Supplied records →
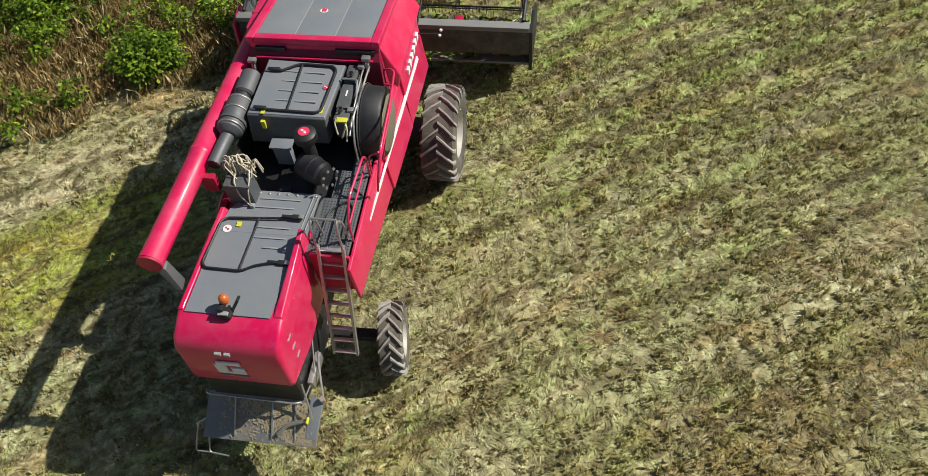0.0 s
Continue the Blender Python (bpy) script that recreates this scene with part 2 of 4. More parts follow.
    # bleached wheel ways along the rows, with cleat marks pressed across them
    for at, half, k in ((-2.3, 0.85, 0.62), (0.9, 0.6, 0.35), (-5.2, 0.6, 0.35), (-8.6, 0.7, 0.35)):
        askew = maths("ABSOLUTE", maths("SUBTRACT", maths("ADD", over, times_value(nt, wob, 0.10)), at))
        way_here = both(soft(askew, half * 0.5, half), broken)
        c = mixed(nt, times_value(nt, way_here, k), c, (0.60, 0.55, 0.36))
        cleat = maths("SINE", maths("ADD", times_value(nt, ahead, 2 * math.pi / 0.30), times_value(nt, askew, 9.0)))
        c = mixed(nt, times_value(nt, both(way_here, soft(cleat, 0.75, 0.1)), 0.8 * k), c, (0.17, 0.13, 0.06))
    # small shadows painted between the straw tufts, and sunlit straw put into the colour
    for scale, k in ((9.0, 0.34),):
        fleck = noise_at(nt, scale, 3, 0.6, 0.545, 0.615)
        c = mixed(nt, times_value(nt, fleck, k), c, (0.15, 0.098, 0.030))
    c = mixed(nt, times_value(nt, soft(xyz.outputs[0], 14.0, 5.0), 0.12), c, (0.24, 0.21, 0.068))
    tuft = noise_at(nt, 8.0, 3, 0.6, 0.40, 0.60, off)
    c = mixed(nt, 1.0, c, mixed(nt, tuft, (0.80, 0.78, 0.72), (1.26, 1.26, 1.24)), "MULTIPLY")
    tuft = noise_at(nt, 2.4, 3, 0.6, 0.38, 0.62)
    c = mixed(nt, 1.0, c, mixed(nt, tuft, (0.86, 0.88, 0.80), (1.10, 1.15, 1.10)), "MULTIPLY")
    # the straw is tinted too: green regrowth, rusty weeds, bleached wheel ways
    def tinted(colour, fac, k, tone):
        return mixed(nt, times_value(nt, fac, k), colour, mixed(nt, 1.0, colour, tone, "MULTIPLY"))

    slow = joined(maths("ADD", over, times_value(nt, wob, 0.15)), times_value(nt, ahead, 0.22))
    slow_off = joined(maths("ADD", over, 33.0), times_value(nt, ahead, 0.45))
    c = tinted(c, noise_at(nt, 0.62, 4, 0.6, 0.40, 0.62, slow), 0.6, (0.88, 0.99, 0.76))
    c = tinted(c, noise_at(nt, 0.8, 3, 0.6, 0.52, 0.66, slow_off), 0.5, (0.88, 1.04, 0.76))
    c = tinted(c, noise_at(nt, 0.75, 4, 0.65, 0.53, 0.66, joined(times_value(nt, ahead, 0.5), maths("ADD", over, 12.0))), 0.75, (1.08, 0.82, 0.70))
    c = tinted(c, noise_at(nt, 1.7, 3, 0.55, 0.50, 0.60, slow), 0.7, (1.22, 1.19, 1.28))
    c = tinted(c, noise_at(nt, 1.7, 3, 0.55, 0.50, 0.40, slow), 0.6, (0.86, 0.84, 0.76))
    c = tinted(c, both(spot(7.4, -3.2, 1.5, 5.5), rusty), 0.55, (0.90, 0.75, 0.48))
    c = tinted(c, both(spot(12.5, -5.0, 1.5, 5.0), rusty), 0.5, (0.90, 0.76, 0.50))
    c = tinted(c, both(strip(3.4, 1.5, 0.7), left), 0.7, (0.97, 1.03, 0.50))
    c = tinted(c, both(ahead_of, soft(drill, -0.7, 0.3)), 0.75, (0.90, 1.08, 0.66))
    # furrow shade multiplied into the straw's colour
    notch = noise_at(nt, 1.0, 2, 0.5, 0.40, 0.52, joined(times_value(nt, over, 1.3), times_value(nt, ahead, 2.0)))
    c = tinted(c, both(both(soft(drill, 0.92, 0.35), gate), notch), 0.85, (0.46, 0.43, 0.34))
    # brown leaf litter by the trees, darkened to deepen the tree shade
    litter_shade = maths("ADD", maths("SUBTRACT", xyz.outputs[0], times_value(nt, xyz.outputs[1], 0.75)), wob)
    c = tinted(c, soft(litter_shade, 23.0, 19.5), 0.85, (0.66, 0.53, 0.38))
    side_way = maths("ADD", xyz.outputs[0], times_value(nt, wob, 0.3))
    upper = soft(xyz.outputs[1], 2.0, -5.0)
    for x0, half, k, tone in ((19.6, 1.1, 0.75, (1.30, 1.18, 1.15)), (17.2, 1.5, 0.6, (0.88, 0.95, 0.62)), (14.3, 1.1, 0.6, (1.22, 1.10, 1.15)), (11.9, 1.3, 0.4, (0.88, 1.0, 0.68)), (22.5, 1.6, 0.7, (0.92, 0.82, 0.5))):
        here = soft(maths("ABSOLUTE", maths("SUBTRACT", side_way, x0)), half * 0.4, half)
        c = tinted(c, both(both(here, upper), broken), k, tone)
    return mixed(nt, 1.0, c, (0.985, 1.01, 1.07), "MULTIPLY")


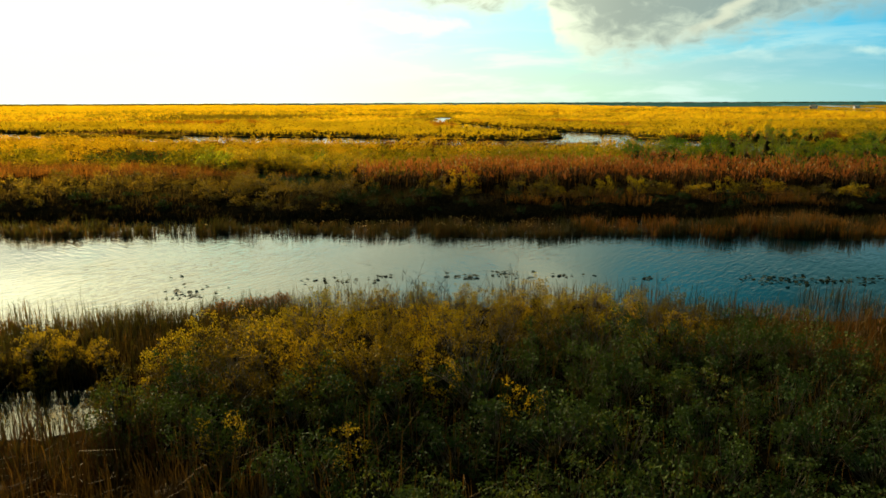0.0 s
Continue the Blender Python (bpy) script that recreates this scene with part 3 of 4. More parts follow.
def apart(x, y, gap, r):
    """Thins places so that none stands nearer to another than gap."""
    order, taken, keep = r.permutation(len(x)), {}, []
    for j in order:
        cx, cy = int(x[j] // gap), int(y[j] // gap)
        if all(math.hypot(x[j] - x[q], y[j] - y[q]) > gap for u in (-1, 0, 1) for v in (-1, 0, 1) for q in taken.get((cx + u, cy + v), ())):
            taken.setdefault((cx, cy), []).append(j)
            keep.append(j)
    return np.array(sorted(keep), int)


# the near thicket on this side of the channel: a mound of yellow shrub tops over dark ones
r = np.random.default_rng(21)
near_yellow = [shrub_kind(31 + q, "shrub", (M_YELLOW, M_YELLOW_LIT)[q % 2], 1.9 + 0.25 * q, 1.15, 54, 25, 0.078, "yellow-leaved marsh shrub with thin grey stems", tuft=0.2) for q in range(4)]
near_olive = [shrub_kind(41 + q, "shrub", M_OLIVE, 1.8 + 0.25 * q, 1.15, 50, 25, 0.083, "olive-green marsh shrub with thin grey stems", tuft=0.19) for q in range(4)]
near_green = [shrub_kind(51 + q, "shrub", M_SHADY, 1.7 + 0.22 * q, 1.15, 46, 25, 0.09, "dark green leafy marsh shrub on wet ground", tuft=0.2) for q in range(3)]


def mound(x, y):
    """How far inside the thicket a place lies, about 0 to 1."""
    left = line(y, (2, -2.0), (6, -4.0), (9, -7.6), (12, -8.6), (15, -7.6), (18, -5.0), (20.5, -2.5))
    right = line(y, (2, 12), (10, 13.5), (14, 11), (18, 8.5), (20.5, 7))
    return np.minimum(np.minimum(x - left, right - x), np.minimum(y - 3.0, near_bank(x) - y - 0.3))


tagged(new("thicket_shade_brush", shade_thatch(-10, 15, 2.5, 21, 0.4, mound, 0.5, 201)), "dead twigs under the near thicket, coloured near black as shade", "underbrush", kind="stuff")
x, y = scatter(-9, 16, 3, 21, 3.4, r)
ok = mound(x, y) > 0
x, y = x[ok], y[ok]
k = apart(x, y, 0.98, r)
x, y = x[k], y[k]
tone = 1.0 * value(x, y, 2.2, 21) - 0.16 + 0.3 * (r.random(len(x)) - 0.5) + 0.5 * (y - 13) / 8 - 0.026 * (x - 1) + 0.35 * np.exp(-((x + 4.5) / 3.5) ** 2 - ((y - 15.5) / 4) ** 2) + 0.22 * (y > 17.2) + 0.4 * np.exp(-((x - 5.0) / 4.0) ** 2 - ((y - 17.5) / 2.6) ** 2)
for kinds, ok in ((near_yellow, tone > 0.65), (near_olive, (tone <= 0.65) & (tone > 0.37)), (near_green, tone <= 0.37)):
    plant(kinds, [(a, b_, 0.86 if b_ < 14 else 0.86 - 0.05 * (b_ - 14)) for a, b_ in zip(x[ok], y[ok])], r, 0.8, 1.2, "shrubs of the near thicket")
plant(near_yellow, [(-11.4, 14.0, 0.5), (-10.4, 13.9, 0.5), (-13.4, 13.5, 0.5), (-12.4, 14.1, 0.55), (-12.0, 13.2, 0.4), (-14.4, 14.0, 0.5)], r, group="shrubs of the near thicket")

sprig = [shrub_kind(161 + q, "shrub", M_YELLOW, 1.5, 0.5, 12, 28, 0.062, "small yellow-leaved sapling among dark shrubs", rad=0.012, floor_at=0.45, tuft=0.34) for q in range(2)]
x, y = scatter(-6, 12, 5, 18, 0.4, r)
ok = (mound(x, y) > 0.4) & (value(x, y, 1.8, 29) > 0.55) & (y > 7.5) & (y < 16) & (x < 7)
x, y = x[ok], y[ok]
k = apart(x, y, 1.0, r)
plant(sprig, [(x[q], y[q], 1.1) for q in k], r, 0.8, 1.2, "yellow saplings of the thicket")


def bare_shrub(seed):
    """A leafless shrub: boles, limbs and fine twigs."""
    rr = np.random.default_rng(seed)
    tips = rr.normal(size=(26, 3)) * [0.55, 0.55, 0.35] + [0, 0, 1.55]
    main = stems_arrays(rr, tips, 0.8, 0.022, 4)
    k = np.repeat(tips, 4, 0)
    fine_ = twigs(k, k + rr.normal(size=k.shape) * 0.16 + [0, 0, 0.22], 0.006, 0.002)
    return tagged(new("bare_shrub", mesh_of("bare_shrub", *joined(main, fine_), M_BARK)), "leafless grey shrub among the green thicket", "shrub")


plant([bare_shrub(141), bare_shrub(142)], [(-0.6, 15.5, 1.1), (0.4, 14.6, 1.15), (2.6, 16.2, 1.0), (-3.4, 12.8, 1.1), (4.6, 12.4, 1.2), (-1.6, 17.2, 1.0), (7.2, 13.6, 1.1), (1.2, 10.4, 1.25), (-5.0, 10.2, 1.1)], r, 0.9, 1.15, "leafless shrubs of the thicket")


def plume_grass(seed):
    """A tussock of tall grass with pinkish plumes."""
    rr = np.random.default_rng(seed)
    root = tagged(new("plume_grass"), "tall tussock of grass with pinkish plumes", "grass")
    foot_ = rr.normal(size=(46, 3)) * [0.28, 0.28, 0]
    tall_ = rr.uniform(1.3, 2.5, 46)
    top_ = foot_ + rr.normal(size=(46, 3)) * [0.22, 0.22, 0] + np.stack([0 * tall_, 0 * tall_, tall_], 1)
    part("stalk", mesh_of("stalk", *twigs(foot_ - [0, 0, 0.1], top_, 0.009, 0.004), M_CANE), root)
    part("foliage", mesh_of("foliage", *blades(np.repeat(foot_, 3, 0), rr.uniform(0.8, 1.7, 138), 0.022, rr, 0.4, 0.4), M_SEDGE), root)
    k = np.repeat(top_, 5, 0)
    part("plume", mesh_of("plume", *leaves(k + rr.normal(size=k.shape) * [0.03, 0.03, 0.12], 0.13, rr, 4.0, 0.22), M_PINK), root, "pinkish feathery plumes")
    return root


plant([plume_grass(151), plume_grass(152)], [(12.6, 10.4, 0.9), (13.4, 11.4, 1.0), (14.4, 12.8, 0.9), (15.4, 13.9, 1.0), (12.2, 8.6, 0.8), (15.8, 11.9, 0.9), (16.6, 15.0, 0.9)], r, 0.9, 1.15, "tussocks of plume grass")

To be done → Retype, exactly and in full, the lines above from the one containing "3 of 4. More parts follow." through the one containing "near_green = [shrub_kind(51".

Response to the exercise →
Continue the Blender Python (bpy) script that recreates this scene with part 3 of 4. More parts follow.
def apart(x, y, gap, r):
    """Thins places so that none stands nearer to another than gap."""
    order, taken, keep = r.permutation(len(x)), {}, []
    for j in order:
        cx, cy = int(x[j] // gap), int(y[j] // gap)
        if all(math.hypot(x[j] - x[q], y[j] - y[q]) > gap for u in (-1, 0, 1) for v in (-1, 0, 1) for q in taken.get((cx + u, cy + v), ())):
            taken.setdefault((cx, cy), []).append(j)
            keep.append(j)
    return np.array(sorted(keep), int)


# the near thicket on this side of the channel: a mound of yellow shrub tops over dark ones
r = np.random.default_rng(21)
near_yellow = [shrub_kind(31 + q, "shrub", (M_YELLOW, M_YELLOW_LIT)[q % 2], 1.9 + 0.25 * q, 1.15, 54, 25, 0.078, "yellow-leaved marsh shrub with thin grey stems", tuft=0.2) for q in range(4)]
near_olive = [shrub_kind(41 + q, "shrub", M_OLIVE, 1.8 + 0.25 * q, 1.15, 50, 25, 0.083, "olive-green marsh shrub with thin grey stems", tuft=0.19) for q in range(4)]
near_green = [shrub_kind(51 + q, "shrub", M_SHADY, 1.7 + 0.22 * q, 1.15, 46, 25, 0.09, "dark green leafy marsh shrub on wet ground", tuft=0.2) for q in range(3)]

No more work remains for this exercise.